LA Private

All over for BHP’s offer?

All over red rover for BHP’s (ASX:BHP) A60 billion all-paper indicated offer for Anglo American?

Just over a day after the BHP approach was revealed, the directors of Anglo American have rejected BHP’s approach, saying the proposal “significantly undervalues” the company and its future prospects and that the deal’s complexity would be “highly unattractive” to its shareholders.

Anglo American’s chairman, Stuart Chambers, said on Friday that “the BHP proposal is opportunistic and fails to properly value the company’s prospects, while
significantly diluting the relative value upside participation of Anglo American’s shareholders relative to BHP’s shareholders.

“The proposed structure is also highly unattractive, creating substantial uncertainty and execution risk borne almost entirely by Anglo American, its shareholders and its other stakeholders.

“Anglo American has defined clear strategic priorities — of operational excellence, portfolio, and growth — to deliver full value potential and is entirely focused on that delivery,” Chambers said in the Anglo statement.
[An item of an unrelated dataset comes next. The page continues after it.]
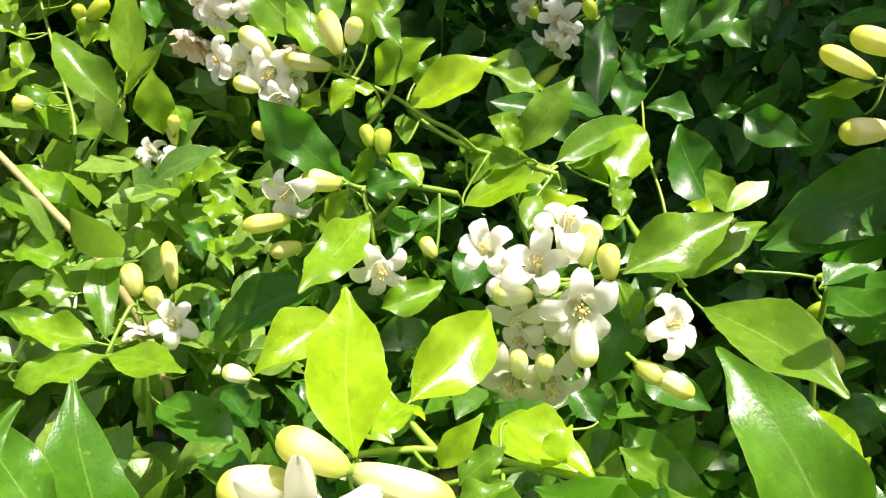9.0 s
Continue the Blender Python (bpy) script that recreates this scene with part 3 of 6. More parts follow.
# young jasmine shoot with bright leaves and cream buds
b = branch((0.0545, 0.2872, 1.1007), "young jasmine shoot with bright leaves and cream buds")
stem(b, 0.0012, (-0.0733, 0.3079, 1.1215), (-0.0590, 0.3173, 1.1188), (-0.0400, 0.3253, 1.1138), (-0.0172, 0.3189, 1.1136), (0.0061, 0.3117, 1.1121), (0.0308, 0.2934, 1.1110), (0.0545, 0.2872, 1.1007))
stem(b, 0.0010, (-0.0696, 0.3476, 1.1221), (-0.0588, 0.3491, 1.1212), (-0.0467, 0.3364, 1.1130), (-0.0399, 0.3246, 1.1124))
stem(b, 0.0009, (-0.0397, 0.3210, 1.1056), (-0.0172, 0.3189, 1.1136))
leaf(b, (-0.0592, 0.2883, 1.1399), (-0.0637, 0.3469, 1.1496), 0.0222, (0.08, -0.16, 0.98), "y", -0.03, 0.43, "o")
leaf(b, (-0.0484, 0.3369, 1.1213), (-0.0218, 0.3672, 1.1341), 0.0226, (0.32, -0.59, 0.74), "y", 0.00, 0.54, "o", petiole=(-0.0500, 0.3399, 1.1152))
leaf(b, (-0.0692, 0.3562, 1.1362), (-0.0900, 0.3359, 1.1321), 0.0162, (0.33, -0.50, 0.80), "y", 0.08, 0.55, "o", petiole=(-0.0696, 0.3476, 1.1221))
leaf(b, (-0.0219, 0.3297, 1.1206), (0.0003, 0.3145, 1.1145), 0.0171, (0.08, -0.27, 0.96), "y", 0.05, 0.44, "e", petiole=(-0.0234, 0.3206, 1.1137))
leaf(b, (-0.0407, 0.3109, 1.1189), (-0.0299, 0.3129, 1.1336), 0.0082, (-0.37, -0.84, 0.39), "y", 0.06, 0.43, "o", petiole=(-0.0469, 0.3224, 1.1156))
leaf(b, (-0.0474, 0.3356, 1.1211), (-0.0577, 0.3156, 1.1250), 0.0141, (0.20, 0.09, 0.98), "y", 0.09, 0.30, "e", petiole=(-0.0489, 0.3387, 1.1145))
leaf(b, (-0.0620, 0.2796, 1.1144), (-0.0502, 0.2903, 1.1223), 0.0110, (0.12, -0.67, 0.73), "y", 0.10, 0.22, "o")
leaf(b, (-0.0211, 0.3575, 1.1009), (0.0009, 0.3329, 1.0983), 0.0205, (-0.07, -0.16, 0.98), "y", 0.06, 0.25, "e")
leaf(b, (-0.0694, 0.3621, 1.1066), (-0.0539, 0.3464, 1.0992), 0.0123, (-0.13, -0.52, 0.84), "y", 0.01, 0.26, "o", petiole=(-0.0666, 0.3480, 1.1218))
leaf(b, (-0.0757, 0.2934, 1.1046), (-0.0895, 0.2948, 1.1064), 0.0086, (0.08, -0.39, 0.92), "y", 0.06, 0.20, "e", petiole=(-0.0733, 0.3079, 1.1215))
leaf(b, (-0.0561, 0.3007, 1.0981), (-0.0670, 0.3230, 1.0969), 0.0154, (-0.31, -0.10, 0.95), "y", 0.06, 0.52, "e", petiole=(-0.0616, 0.3156, 1.1193))
leaf(b, (-0.0422, 0.3073, 1.1115), (-0.0166, 0.2842, 1.1122), 0.0195, (-0.20, -0.19, 0.96), "m", 0.01, 0.39, "o", petiole=(-0.0397, 0.3210, 1.1056))
flower(b, (-0.0690, 0.2748, 1.1353), (0.05, -0.98, 0.10), 0.0140, 0, (-0.0733, 0.3079, 1.1215))
bud(b, (-0.0601, 0.2829, 1.1407), (-0.0751, 0.2858, 1.1476), 0.0083, 1, (-0.0573, 0.2837, 1.1379))
bud(b, (-0.0594, 0.2831, 1.1410), (-0.0380, 0.2789, 1.1355), 0.0083, 1, (-0.0640, 0.2853, 1.1408))
bud(b, (-0.0728, 0.2859, 1.1362), (-0.0882, 0.2834, 1.1343), 0.0095, 1, (-0.0733, 0.3079, 1.1215))
leaf(b, (-0.0565, 0.2961, 1.1026), (-0.0523, 0.3018, 1.1123), 0.0074, (0.05, -0.87, 0.49), "y", 0.05, 0.28, "e", petiole=(-0.0642, 0.3139, 1.1198))
leaf(b, (-0.0139, 0.3155, 1.1159), (-0.0056, 0.3210, 1.1252), 0.0081, (-0.32, -0.66, 0.68), "y", 0.08, 0.21, "o", petiole=(-0.0130, 0.3176, 1.1133))
leaf(b, (-0.0257, 0.2904, 1.1127), (-0.0188, 0.2951, 1.1205), 0.0071, (-0.36, -0.63, 0.68), "y", -0.04, 0.56, "e", petiole=(-0.0233, 0.3195, 1.1114))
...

Two major shareholders – Legal & General Investment Management and Abrnd had already criticised the offer terms as being light on.

BHP’s proposal would see ordinary shareholders of Anglo American would receive 0.7097 BHP shares for each ordinary share in Anglo American, and ordinary shares in Anglo Platinum and Kumba Iron Ore.

Based on the closing market prices as at April 23, 2024, BHP’s proposal values Anglo American ordinary shares at 25.08 British pounds ($48.10) each, and Anglo American’s share capital at 31.3 billion British pounds ($60.03 billion).

Some analysts see a price closer to 30 pounds as having a batter chance of success. That would push the cost past $A72 billion and would probably need a cash component.

Anglo said BHP will bid once Anglo has hived off its South African platinum and iron ore businesses.

It basically wants Anglo’s copper mines, plus iron ore in Brazil, coking coal in Queensland (and near BHP’s 50% owned coking coal JV with Mitsubishi of Japan) and lots of copper.

Given the sentiments in the Anglo statement and the criticism from at major shareholders, it is hard to see BHP succeeding.

It has May 22 to announce whether it will proceed with a formal offer.

Topping up or boost the underlying terms with cash might change the reception, but the Anglo statement doesn’t give BHP much room to move.

South Africa’s state-owned pension corporation is the largest shareholder, with 6.9% Legal & General is the 10th largest with 1.15%.

Two shareholders, Tarl Investment holdings and Epoch Two Investment holdings, hold 6.75% of the shares, but don’t vote. Why? Well, they are the entities that have bought back stock on behalf of the company.

Anglo’s AGM is on Tuesday and the BHP approach is sure to be top of the agenda.